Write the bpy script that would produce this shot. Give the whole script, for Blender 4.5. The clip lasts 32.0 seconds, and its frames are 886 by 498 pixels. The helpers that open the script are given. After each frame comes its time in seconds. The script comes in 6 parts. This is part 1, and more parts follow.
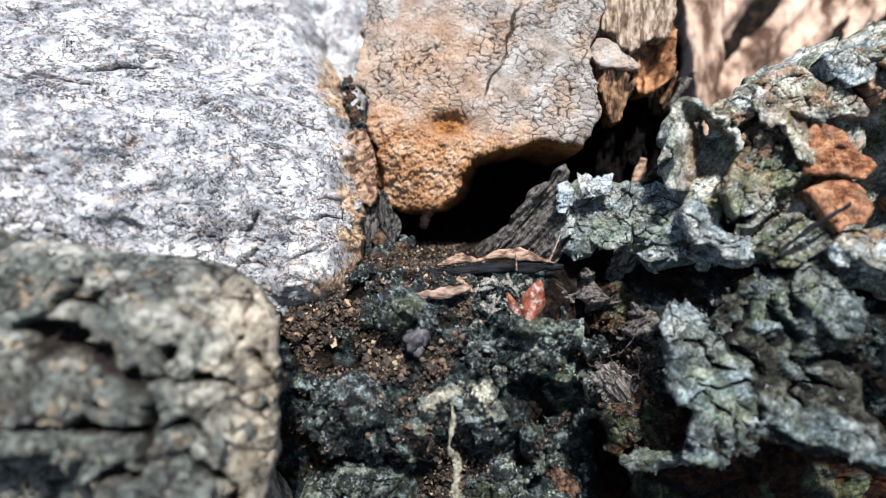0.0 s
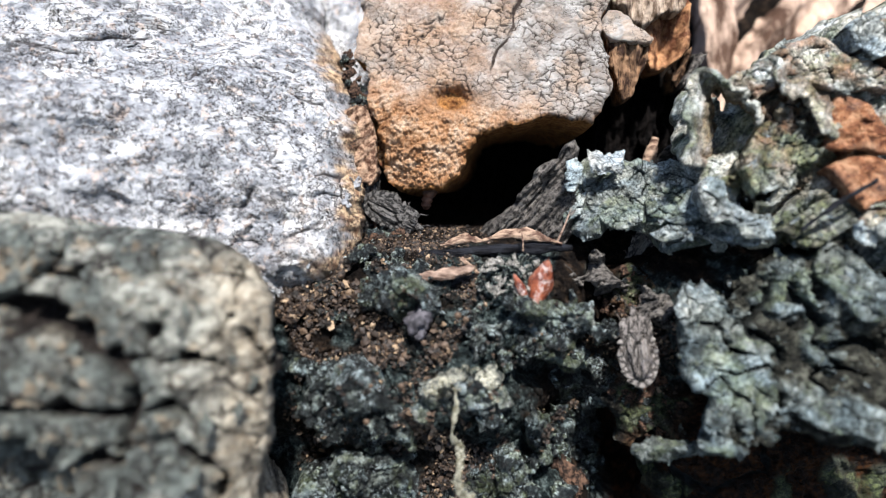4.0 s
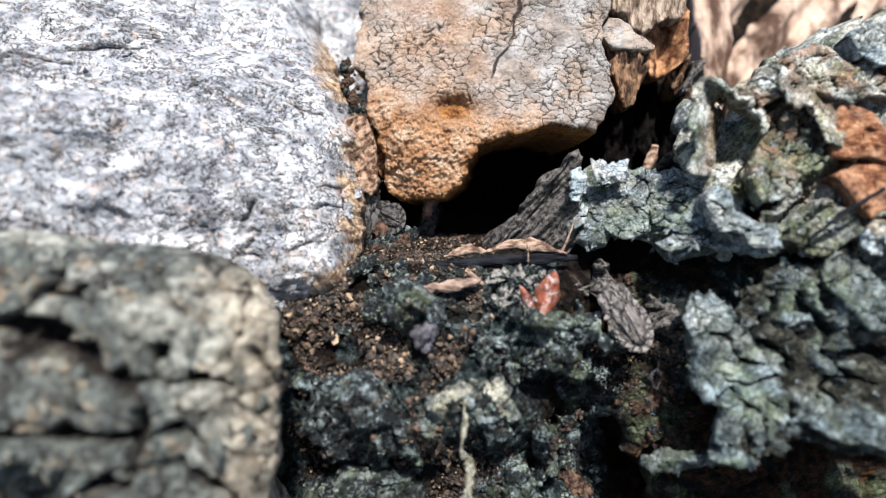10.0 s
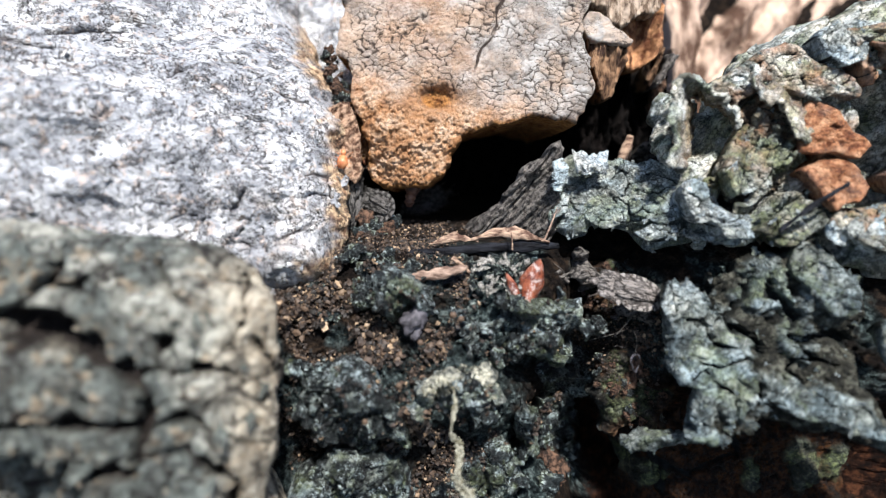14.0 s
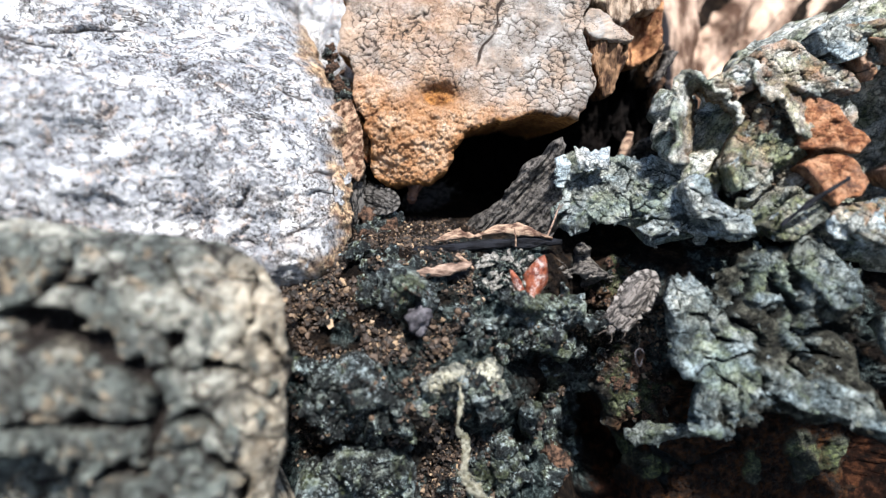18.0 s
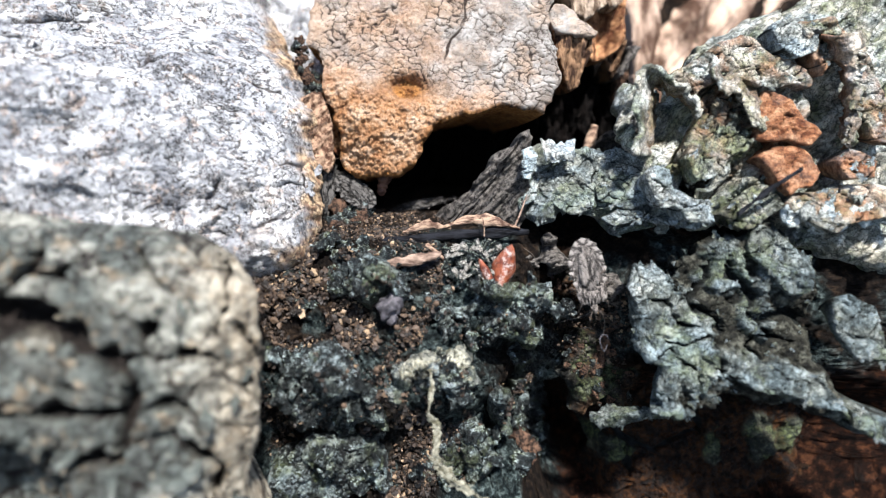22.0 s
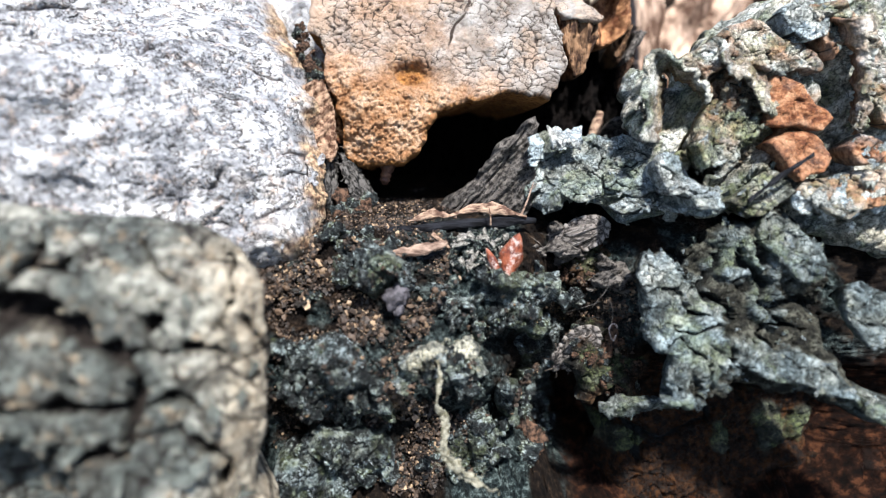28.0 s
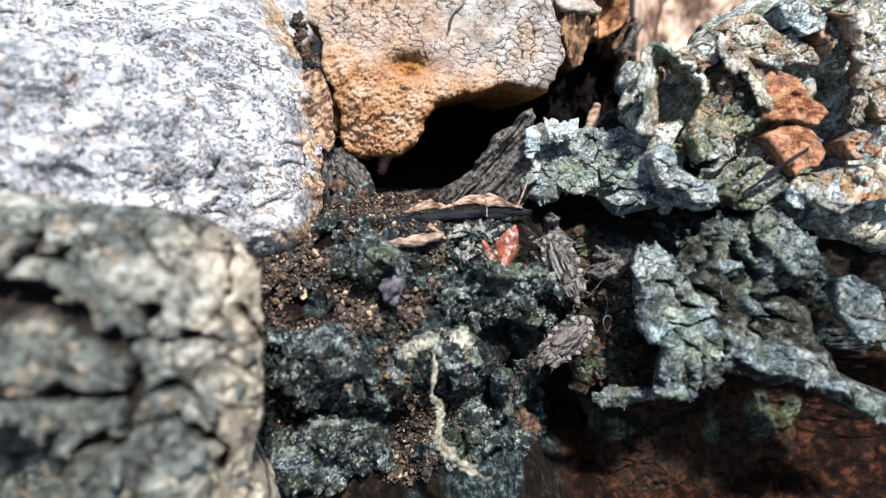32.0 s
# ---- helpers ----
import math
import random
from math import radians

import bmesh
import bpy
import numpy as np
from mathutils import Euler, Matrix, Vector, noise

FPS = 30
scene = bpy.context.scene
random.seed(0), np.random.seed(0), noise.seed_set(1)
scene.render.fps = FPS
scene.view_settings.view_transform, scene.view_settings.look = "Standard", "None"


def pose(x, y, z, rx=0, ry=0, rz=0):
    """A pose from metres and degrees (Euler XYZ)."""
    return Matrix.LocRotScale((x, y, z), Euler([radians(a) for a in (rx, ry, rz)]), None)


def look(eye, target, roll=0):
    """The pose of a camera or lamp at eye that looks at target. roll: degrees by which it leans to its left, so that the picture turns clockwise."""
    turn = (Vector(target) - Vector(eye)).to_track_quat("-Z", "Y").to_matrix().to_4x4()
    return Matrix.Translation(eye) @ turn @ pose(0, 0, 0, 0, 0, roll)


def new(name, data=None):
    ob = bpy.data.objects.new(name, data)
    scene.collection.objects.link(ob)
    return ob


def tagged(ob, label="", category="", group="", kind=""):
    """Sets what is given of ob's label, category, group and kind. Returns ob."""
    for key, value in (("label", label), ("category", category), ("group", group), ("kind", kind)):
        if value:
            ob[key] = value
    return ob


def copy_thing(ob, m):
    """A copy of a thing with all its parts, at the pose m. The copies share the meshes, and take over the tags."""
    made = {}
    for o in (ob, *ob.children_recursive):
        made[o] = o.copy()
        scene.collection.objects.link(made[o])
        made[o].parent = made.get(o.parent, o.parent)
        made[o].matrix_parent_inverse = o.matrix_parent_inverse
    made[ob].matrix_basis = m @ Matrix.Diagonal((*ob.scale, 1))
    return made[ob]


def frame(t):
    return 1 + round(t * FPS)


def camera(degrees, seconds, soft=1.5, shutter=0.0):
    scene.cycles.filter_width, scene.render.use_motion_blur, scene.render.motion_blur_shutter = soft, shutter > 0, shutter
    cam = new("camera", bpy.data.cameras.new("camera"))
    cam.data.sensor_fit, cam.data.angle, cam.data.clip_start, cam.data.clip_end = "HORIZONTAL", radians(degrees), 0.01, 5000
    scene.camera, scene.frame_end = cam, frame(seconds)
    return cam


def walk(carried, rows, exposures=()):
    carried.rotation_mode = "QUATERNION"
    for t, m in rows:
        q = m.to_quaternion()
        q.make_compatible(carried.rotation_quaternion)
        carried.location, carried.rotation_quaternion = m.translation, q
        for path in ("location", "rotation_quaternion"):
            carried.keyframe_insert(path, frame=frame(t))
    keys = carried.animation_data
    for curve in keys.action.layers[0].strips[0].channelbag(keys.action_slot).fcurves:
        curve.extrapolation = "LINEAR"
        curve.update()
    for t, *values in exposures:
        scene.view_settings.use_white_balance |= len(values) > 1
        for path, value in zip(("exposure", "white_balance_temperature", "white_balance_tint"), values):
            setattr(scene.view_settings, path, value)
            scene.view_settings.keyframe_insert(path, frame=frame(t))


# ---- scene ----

Exercise: Reproduce the listing above exactly, excluding all pictures.

Answer to this problem:
Write the bpy script that would produce this shot. Give the whole script, for Blender 4.5. The clip lasts 32.0 seconds, and its frames are 886 by 498 pixels. The helpers that open the script are given. After each frame comes its time in seconds. The script comes in 6 parts. This is part 1, and more parts follow.
0.0 s
4.0 s
10.0 s
14.0 s
18.0 s
22.0 s
28.0 s
32.0 s
# ---- helpers ----
import math
import random
from math import radians

import bmesh
import bpy
import numpy as np
from mathutils import Euler, Matrix, Vector, noise

FPS = 30
scene = bpy.context.scene
random.seed(0), np.random.seed(0), noise.seed_set(1)
scene.render.fps = FPS
scene.view_settings.view_transform, scene.view_settings.look = "Standard", "None"


def pose(x, y, z, rx=0, ry=0, rz=0):
    """A pose from metres and degrees (Euler XYZ)."""
    return Matrix.LocRotScale((x, y, z), Euler([radians(a) for a in (rx, ry, rz)]), None)


def look(eye, target, roll=0):
    """The pose of a camera or lamp at eye that looks at target. roll: degrees by which it leans to its left, so that the picture turns clockwise."""
    turn = (Vector(target) - Vector(eye)).to_track_quat("-Z", "Y").to_matrix().to_4x4()
    return Matrix.Translation(eye) @ turn @ pose(0, 0, 0, 0, 0, roll)


def new(name, data=None):
    ob = bpy.data.objects.new(name, data)
    scene.collection.objects.link(ob)
    return ob


def tagged(ob, label="", category="", group="", kind=""):
    """Sets what is given of ob's label, category, group and kind. Returns ob."""
    for key, value in (("label", label), ("category", category), ("group", group), ("kind", kind)):
        if value:
            ob[key] = value
    return ob


def copy_thing(ob, m):
    """A copy of a thing with all its parts, at the pose m. The copies share the meshes, and take over the tags."""
    made = {}
    for o in (ob, *ob.children_recursive):
        made[o] = o.copy()
        scene.collection.objects.link(made[o])
        made[o].parent = made.get(o.parent, o.parent)
        made[o].matrix_parent_inverse = o.matrix_parent_inverse
    made[ob].matrix_basis = m @ Matrix.Diagonal((*ob.scale, 1))
    return made[ob]


def frame(t):
    return 1 + round(t * FPS)


def camera(degrees, seconds, soft=1.5, shutter=0.0):
    scene.cycles.filter_width, scene.render.use_motion_blur, scene.render.motion_blur_shutter = soft, shutter > 0, shutter
    cam = new("camera", bpy.data.cameras.new("camera"))
    cam.data.sensor_fit, cam.data.angle, cam.data.clip_start, cam.data.clip_end = "HORIZONTAL", radians(degrees), 0.01, 5000
    scene.camera, scene.frame_end = cam, frame(seconds)
    return cam


def walk(carried, rows, exposures=()):
    carried.rotation_mode = "QUATERNION"
    for t, m in rows:
        q = m.to_quaternion()
        q.make_compatible(carried.rotation_quaternion)
        carried.location, carried.rotation_quaternion = m.translation, q
        for path in ("location", "rotation_quaternion"):
            carried.keyframe_insert(path, frame=frame(t))
    keys = carried.animation_data
    for curve in keys.action.layers[0].strips[0].channelbag(keys.action_slot).fcurves:
        curve.extrapolation = "LINEAR"
        curve.update()
    for t, *values in exposures:
        scene.view_settings.use_white_balance |= len(values) > 1
        for path, value in zip(("exposure", "white_balance_temperature", "white_balance_tint"), values):
            setattr(scene.view_settings, path, value)
            scene.view_settings.keyframe_insert(path, frame=frame(t))


# ---- scene ----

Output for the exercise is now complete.